Given instruction: Look below for the line containing "ob[key] = value"; from there through the line containing "setattr(scene.view_settings, path, value)", both lines included, please set down each line exactly and nothing else.

Data in this exercise:

● ● ● ● ●

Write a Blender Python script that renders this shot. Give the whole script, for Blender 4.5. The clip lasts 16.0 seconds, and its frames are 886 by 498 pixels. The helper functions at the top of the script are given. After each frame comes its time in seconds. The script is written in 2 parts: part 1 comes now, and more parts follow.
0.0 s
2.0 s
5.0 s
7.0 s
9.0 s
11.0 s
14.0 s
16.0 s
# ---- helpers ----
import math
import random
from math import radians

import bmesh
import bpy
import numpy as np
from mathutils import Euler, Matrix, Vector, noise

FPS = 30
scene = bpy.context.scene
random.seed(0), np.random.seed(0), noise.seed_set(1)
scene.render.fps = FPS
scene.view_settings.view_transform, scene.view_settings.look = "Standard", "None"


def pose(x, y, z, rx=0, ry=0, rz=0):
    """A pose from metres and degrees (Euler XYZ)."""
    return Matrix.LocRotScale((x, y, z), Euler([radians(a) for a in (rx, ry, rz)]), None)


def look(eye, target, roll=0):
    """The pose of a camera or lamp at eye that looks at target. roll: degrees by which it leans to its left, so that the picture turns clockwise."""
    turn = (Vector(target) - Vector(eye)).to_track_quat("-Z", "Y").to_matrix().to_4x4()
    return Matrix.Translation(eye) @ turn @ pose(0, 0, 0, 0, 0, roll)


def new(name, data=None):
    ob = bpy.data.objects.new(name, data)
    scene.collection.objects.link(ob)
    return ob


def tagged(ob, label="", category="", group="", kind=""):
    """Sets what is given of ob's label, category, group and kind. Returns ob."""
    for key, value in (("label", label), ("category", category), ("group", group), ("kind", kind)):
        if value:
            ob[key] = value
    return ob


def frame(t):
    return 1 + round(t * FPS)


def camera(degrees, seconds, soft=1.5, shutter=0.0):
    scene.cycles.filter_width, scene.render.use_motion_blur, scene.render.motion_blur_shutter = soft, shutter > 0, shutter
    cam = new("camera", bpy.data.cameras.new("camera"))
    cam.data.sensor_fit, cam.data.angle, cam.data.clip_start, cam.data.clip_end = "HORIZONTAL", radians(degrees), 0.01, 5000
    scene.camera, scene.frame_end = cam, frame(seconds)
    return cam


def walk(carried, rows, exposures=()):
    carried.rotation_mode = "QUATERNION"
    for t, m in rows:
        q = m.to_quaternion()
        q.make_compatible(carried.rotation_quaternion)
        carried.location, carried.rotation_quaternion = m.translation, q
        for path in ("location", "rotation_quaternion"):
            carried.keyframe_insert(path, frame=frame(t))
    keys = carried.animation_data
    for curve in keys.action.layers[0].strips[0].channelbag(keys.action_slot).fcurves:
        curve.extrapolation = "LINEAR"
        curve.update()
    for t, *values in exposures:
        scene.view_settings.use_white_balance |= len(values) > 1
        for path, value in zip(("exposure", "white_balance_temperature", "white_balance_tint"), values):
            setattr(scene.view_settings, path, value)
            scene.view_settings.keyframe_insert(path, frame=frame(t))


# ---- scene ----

● ● ● ● ●

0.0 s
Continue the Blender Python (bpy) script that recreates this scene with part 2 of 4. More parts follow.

● ● ● ● ●

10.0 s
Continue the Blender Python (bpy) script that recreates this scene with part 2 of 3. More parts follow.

● ● ● ● ●

Exercise result:
            ob[key] = value
    return ob


def frame(t):
    return 1 + round(t * FPS)


def camera(degrees, seconds, soft=1.5, shutter=0.0):
    scene.cycles.filter_width, scene.render.use_motion_blur, scene.render.motion_blur_shutter = soft, shutter > 0, shutter
    cam = new("camera", bpy.data.cameras.new("camera"))
    cam.data.sensor_fit, cam.data.angle, cam.data.clip_start, cam.data.clip_end = "HORIZONTAL", radians(degrees), 0.01, 5000
    scene.camera, scene.frame_end = cam, frame(seconds)
    return cam


def walk(carried, rows, exposures=()):
    carried.rotation_mode = "QUATERNION"
    for t, m in rows:
        q = m.to_quaternion()
        q.make_compatible(carried.rotation_quaternion)
        carried.location, carried.rotation_quaternion = m.translation, q
        for path in ("location", "rotation_quaternion"):
            carried.keyframe_insert(path, frame=frame(t))
    keys = carried.animation_data
    for curve in keys.action.layers[0].strips[0].channelbag(keys.action_slot).fcurves:
        curve.extrapolation = "LINEAR"
        curve.update()
    for t, *values in exposures:
        scene.view_settings.use_white_balance |= len(values) > 1
        for path, value in zip(("exposure", "white_balance_temperature", "white_balance_tint"), values):
            setattr(scene.view_settings, path, value)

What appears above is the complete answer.